Kudos to Lachlan Markay at The Daily Beast for capturing this:
Iowa Republican Sen. Joni Ernst is running for reelection in what will likely be one of the nation’s most closely watched Senate contests this year. But her campaign has shielded a key bit of financial information from voters and the public: who she’s paying to run her re-election effort, and how much.
Through a subtle accounting maneuver, Ernst’s campaign has for months avoided reporting the names of the campaign staffers on her payroll, how many of those staffers there are, and the extent of payments they’ve received. Instead, the campaign appears to have grouped all of its employees together in large lump-sum payments to a staffing and human resources company it uses to administer its payroll.
It’s an arrangement that campaign finance experts say may have violated the spirit, and possibly the letter, of Federal Election Commission rules on the disclosure of payments to campaign staffers. The Ernst campaign disagrees, saying it fully complied with disclosure requirements, even as other Senate campaigns that employ the same payroll management firm have disclosed far more about the sums steered to their individual staffers.
The campaign nevertheless told PAY DIRT on Thursday that it would amend FEC reports for the last three quarters to clearly spell out which of its staffers had been paid, and how much they’d received.
“I advised the campaign that the way they currently report the employment costs is in accordance with FEC requirements,” wrote Ron Jacobs, a partner at the law firm Venable and the campaign’s attorney, in an emailed statement. “The campaign has decided, out of an abundance of transparency, to amend the reports.”
Ernst’s campaign initially had disclosed names of individuals on its payroll. But it shifted its reporting practices to a more opaque system last year. The shift happened to occur just as a new dark money group ramped up to support her reelection bid. Ernst has drawn scrutiny over her work with political consultants who are simultaneously aiding that group, with which the campaign is restricted from coordinating.
It’s arrangements like that, experts say, that show the need for detailed reporting of the staffers on a campaign’s payroll. Without it, they say, the public has no way of knowing if a campaign is employing someone whose identity might be of public interest—say a family member or a business associate—or who also happens to have worked with allied groups with which the campaign is legally restricted from coordinating.
This became an issue late last year as reported by the Des Moines Register:
An outside group founded by top political aides to Sen. Joni Ernst has worked closely with the Iowa Republican to raise money and boost her reelection prospects, a degree of overlap that potentially violates the law, documents obtained by the Associated Press show.

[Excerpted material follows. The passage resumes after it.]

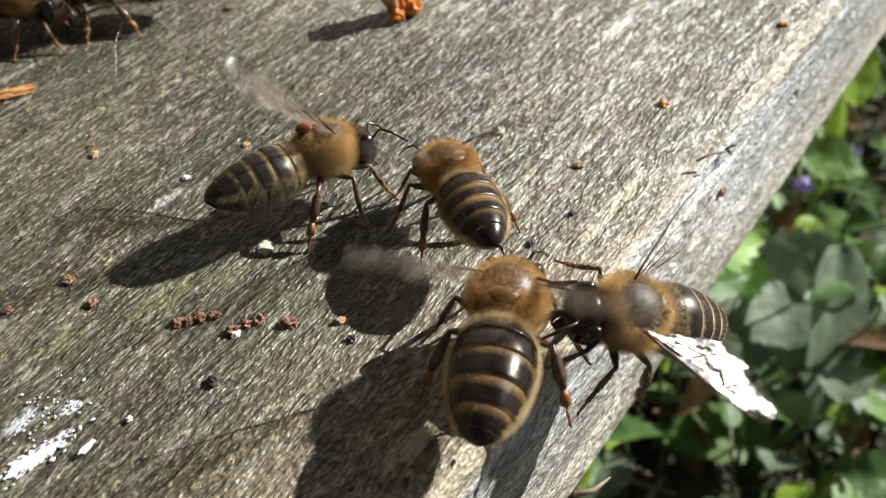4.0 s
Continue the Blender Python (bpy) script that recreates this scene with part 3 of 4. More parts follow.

Iowa Values, a political nonprofit that is supposed to be run independently, was co-founded in 2017 by Ernst's longtime consultant, Jon Kohan. It shares a fundraiser, Claire Holloway Avella, with the Ernst campaign. And a condo owned by a former aide — who was recently hired to lead the group — was used as Iowa Values' address at a time when he worked for her.
Political nonprofits are often referred to as “dark money” groups because they can raise unlimited sums and are not required to reveal their donors. But they must take steps to keep their activities separate from the candidates they support. Additionally, while such tax-exempt groups can do political work, they can’t make it their primary purpose.
The documents reviewed by the AP, including emails and a strategy memo, not only make clear that the group’s aim is securing an Ernst win in 2020, but they also show Ernst and her campaign worked in close concert with Iowa Values.
Ernst is hardly the first politician to push campaign finance law boundaries. But the revelation could complicate her efforts to fend off a Democratic challenger in a closely watched race next year.
Ernst came from obscurity in 2013 and was elected to the Senate thank to the Koch Brothers money. Now it looks like her illegal campaign contributions are coming back to haunt her. Ernst’s top opponent, Theresa Greenfield (D. IA), isn’t wasting time hitting Ernst on this:
By the way, Greenfield picked up a huge endorsement last week:
The Iowa Federation of Labor AFL-CIO, which represents more than 50,000 workers in Iowa, announced Monday it is endorsing Greenfield in the Democratic U.S. Senate primary.
Greenfield is a Des Moines real estate businesswoman.
The union typically supports Democratic candidates for federal office, but does not typically endorse candidates during a contested primary.
“Theresa’s support of issues important to working Iowans makes her a compelling alternative to the current Senator who routinely votes against the interests of Iowans in Washington and spins the outcomes back here in Iowa,” Iowa AFL-CIO president Ken Sagar said in a news release.